On the local structure of holomorphic foliation singularities (Q5943950)

Let \(X\) be a connected complex \(n\)-dimensional manifold. A singular dimension \(k\) holomorphic foliation on \(X\) is given by assigning to a closed analytic subvariety \(S\) of \(X\) a dimension \(k\) holomorphic foliation of \(X\smallsetminus S\), i.e. a rank \(k\) holomorphic subbundle of the tangent bundle \(T(X\smallsetminus S)\) closed under the Lie bracket [\textit{P. Baum} and \textit{R. Bott}, J. Differ. Geom. 7, 279-342 (1972; Zbl 0268.57011)]. Fix integers \(n,k,s,a_i\), \(0\leqslant i\leqslant s\), \(b_i\), \(0\leqslant i\leqslant s\) such that \(s\geqslant 0\), \(n\geqslant a_0+2\), \(a_i>a_j\geqslant 0\) for \(s\geqslant j>i\geqslant 0\), \(a_i\geqslant b_i\) for every \(i\), \(b_i>b_{i+1}\geqslant 0\) for \(s>i\geqslant 0\).

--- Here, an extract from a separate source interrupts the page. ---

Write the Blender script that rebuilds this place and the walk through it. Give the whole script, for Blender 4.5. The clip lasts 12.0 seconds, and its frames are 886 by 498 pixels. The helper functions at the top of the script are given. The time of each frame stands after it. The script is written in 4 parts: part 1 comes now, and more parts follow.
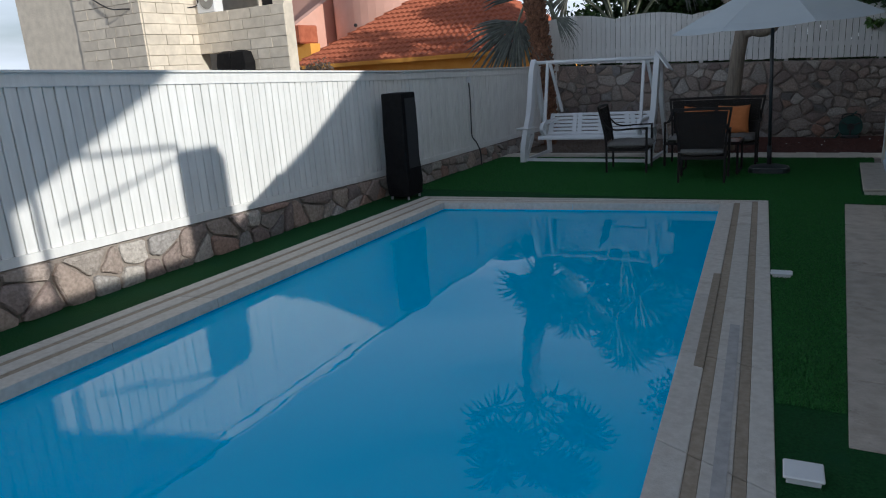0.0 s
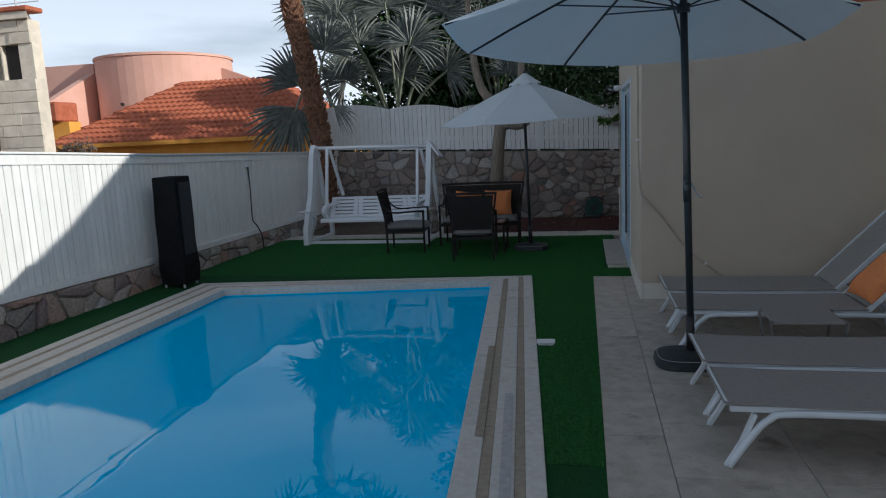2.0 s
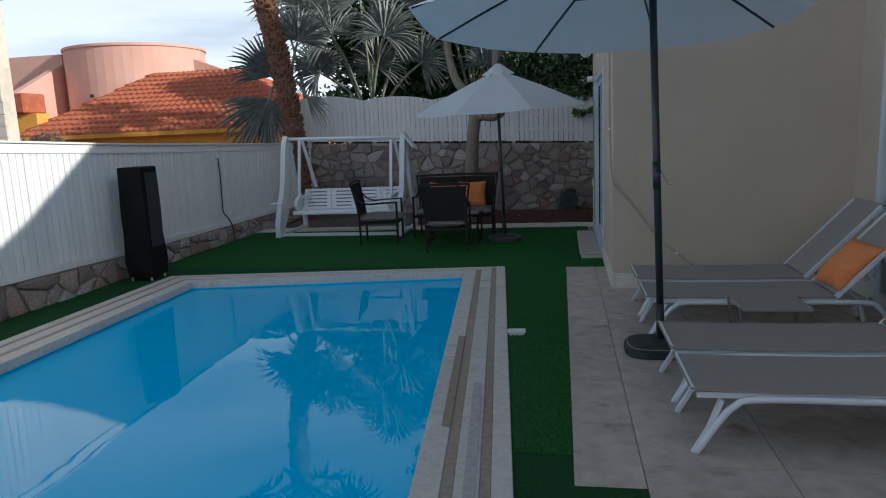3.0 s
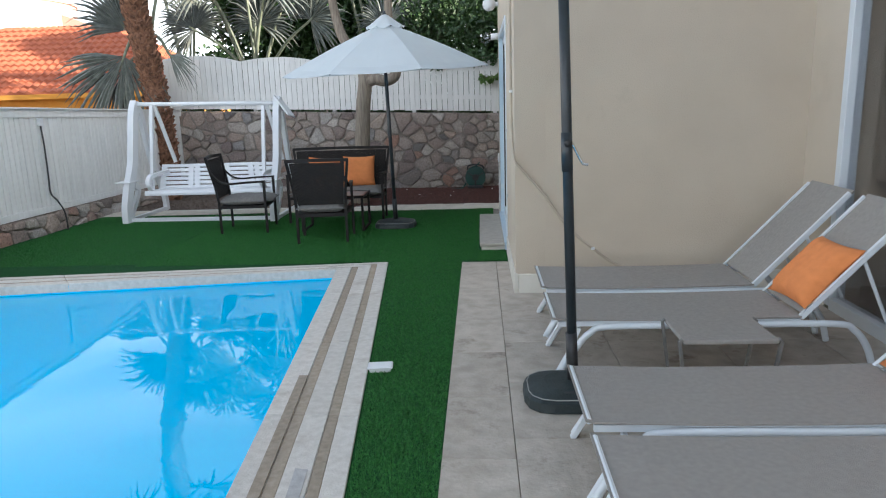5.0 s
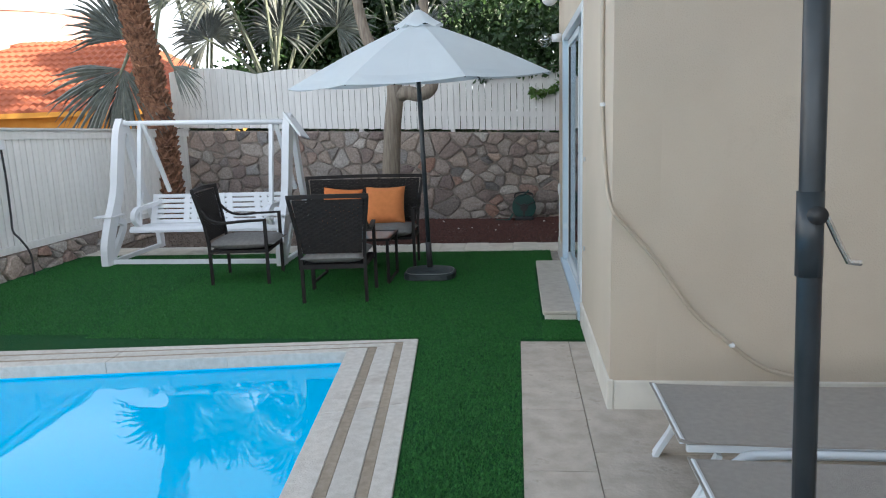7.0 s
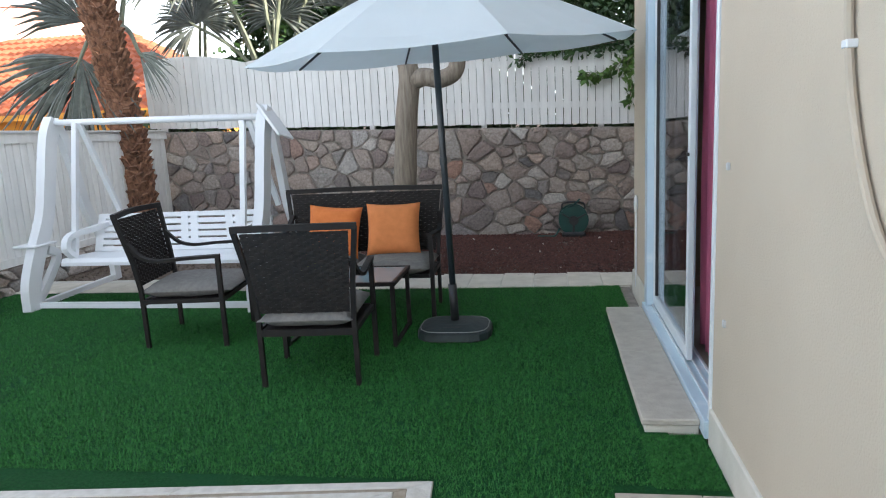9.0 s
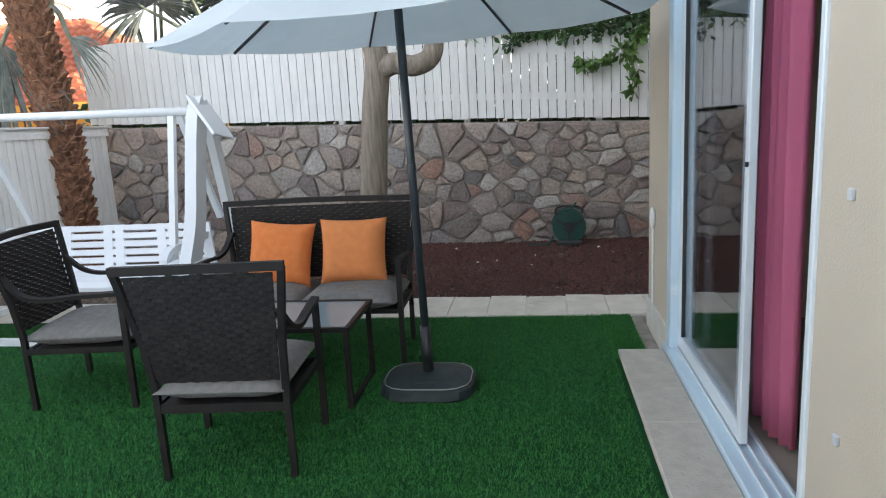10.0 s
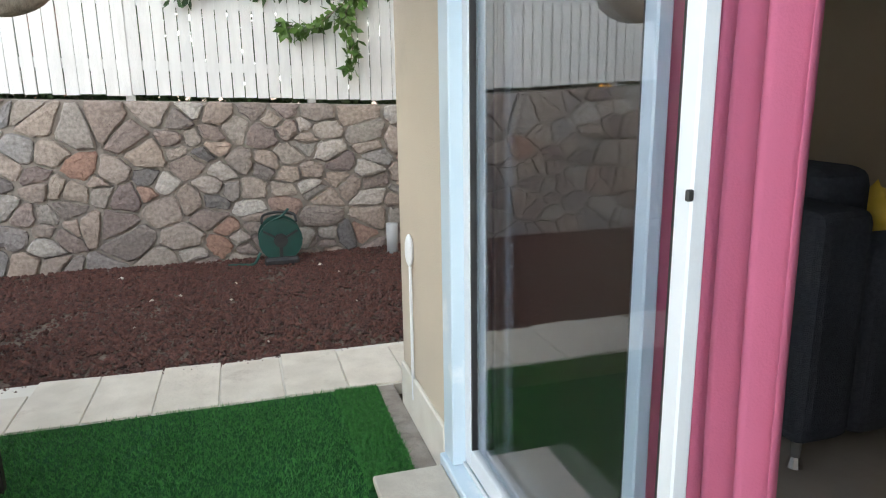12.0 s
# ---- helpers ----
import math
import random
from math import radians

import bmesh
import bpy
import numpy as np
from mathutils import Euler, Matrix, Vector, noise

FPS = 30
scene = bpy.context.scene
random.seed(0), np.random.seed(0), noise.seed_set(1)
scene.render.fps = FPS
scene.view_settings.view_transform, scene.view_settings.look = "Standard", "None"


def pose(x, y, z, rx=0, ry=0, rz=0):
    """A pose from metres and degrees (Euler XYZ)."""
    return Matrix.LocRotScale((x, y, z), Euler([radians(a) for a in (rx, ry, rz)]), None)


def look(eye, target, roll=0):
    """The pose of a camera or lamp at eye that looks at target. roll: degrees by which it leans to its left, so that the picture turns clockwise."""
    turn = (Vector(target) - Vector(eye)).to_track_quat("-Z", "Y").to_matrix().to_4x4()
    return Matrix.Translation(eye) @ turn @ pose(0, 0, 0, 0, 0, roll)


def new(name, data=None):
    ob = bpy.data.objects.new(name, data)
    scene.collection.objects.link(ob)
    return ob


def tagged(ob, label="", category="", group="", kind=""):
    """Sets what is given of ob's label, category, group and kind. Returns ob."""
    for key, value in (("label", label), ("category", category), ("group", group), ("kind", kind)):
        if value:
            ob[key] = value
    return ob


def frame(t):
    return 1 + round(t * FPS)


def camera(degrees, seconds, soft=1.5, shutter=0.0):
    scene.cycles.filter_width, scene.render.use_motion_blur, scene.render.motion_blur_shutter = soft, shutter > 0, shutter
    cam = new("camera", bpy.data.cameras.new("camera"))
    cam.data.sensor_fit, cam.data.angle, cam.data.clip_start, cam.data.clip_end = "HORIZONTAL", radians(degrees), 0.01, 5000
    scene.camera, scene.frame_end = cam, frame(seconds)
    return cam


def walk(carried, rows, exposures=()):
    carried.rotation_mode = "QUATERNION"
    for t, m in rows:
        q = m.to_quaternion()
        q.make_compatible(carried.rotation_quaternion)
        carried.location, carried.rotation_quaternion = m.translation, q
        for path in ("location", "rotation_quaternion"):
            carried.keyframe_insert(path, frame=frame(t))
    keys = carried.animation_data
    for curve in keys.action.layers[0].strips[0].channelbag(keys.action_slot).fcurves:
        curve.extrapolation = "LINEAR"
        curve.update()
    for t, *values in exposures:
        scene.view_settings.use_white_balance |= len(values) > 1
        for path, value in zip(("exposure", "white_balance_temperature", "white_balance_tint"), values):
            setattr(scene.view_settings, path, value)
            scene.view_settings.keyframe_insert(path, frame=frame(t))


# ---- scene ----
cam = camera(65.5, 12.0, soft=1.1)

PATH = [
    (0, (0.592, -8.311, 1.698), (-0.377, -6.638, 1.186), -4.0),
    (0.5, (0.694, -8.295, 1.707), (-0.008, -6.472, 1.278), -3.4),
    (1, (0.688, -8.3, 1.71), (0.168, -6.401, 1.36), -2.8),
    (1.5, (0.649, -8.325, 1.726), (0.196, -6.403, 1.411), -2.5),
    (2, (0.639, -8.348, 1.731), (0.236, -6.415, 1.412), -2.6),
    (2.5, (0.614, -8.337, 1.726), (0.226, -6.402, 1.401), -2.9),
    (3, (0.696, -8.268, 1.671), (0.354, -6.327, 1.334), -2.5),
    (3.5, (0.825, -7.989, 1.61), (0.53, -6.052, 1.21), -2.4),
    (5.5, (0.934, -6.181, 1.563), (0.844, -4.228, 1.141), -1.7),
    (6, (0.881, -5.752, 1.567), (0.734, -3.801, 1.154), -1.7),
    (6.5, (0.81, -5.241, 1.571), (0.633, -3.285, 1.194), -1.7),
    (7, (0.72, -4.741, 1.571), (0.506, -2.787, 1.2), -1.9),
    (7.2, (0.702, -4.531, 1.549), (0.453, -2.584, 1.168), -2.0),
    (9, (0.493, -2.614, 1.495), (0.194, -0.671, 1.126), -2.9),
    (9.5, (0.5, -2.07, 1.473), (0.219, -0.123, 1.109), -3.3),
    (10, (0.439, -1.54, 1.509), (0.176, 0.403, 1.116), -3.1),
    (10.5, (0.411, -1.066, 1.485), (0.26, 0.887, 1.079), -2.9),
    (11, (0.414, -0.565, 1.457), (0.403, 1.378, 0.982), -2.8),
    (11.5, (0.448, -0.133, 1.449), (0.801, 1.783, 1.001), -1.2),
    (12, (0.546, 0.223, 1.428), (1.092, 2.091, 0.97), -0.9),
]
EXPOSURES = [(0, -.35, 5600, 8), (1.5, -.38, 5600, 8), (2.5, -.15, 5600, 8), (3.7, .15, 5650, 8), (5.3, 1.62, 6100, 8), (7, 1.58, 6100, 8), (9, 1.8, 6100, 8), (10.5, 2.08, 6300, 8), (12, 2.72, 6650, 8)]
walk(cam, [(t, look(eye, target, roll)) for t, eye, target, roll in PATH], EXPOSURES)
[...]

Under these assumptions, the author proves the existence of a dimension \(k\) singular holomorphic foliation \(F\) of a neighborhood of \(0\in \mathbb{C}^n\) with the following properties. If \(Z\) denotes the reduction of the singular set of \(F\), then \(Z\) is smooth at \(0\) and there is a chain of \(s+1\) closed smooth submanifolds \(0\in Z_s\subset Z_{s-1}\subset\cdots\subset Z_0=Z\) such that: (i) \(\dim(Z_i)=a_i\) for every \(i\); (ii) \(F\) has tangential rank \(b_i\) at each point of \(Z_i\smallsetminus Z_{i+1}\) (with the convention \(Z_{-1}:=\emptyset\)).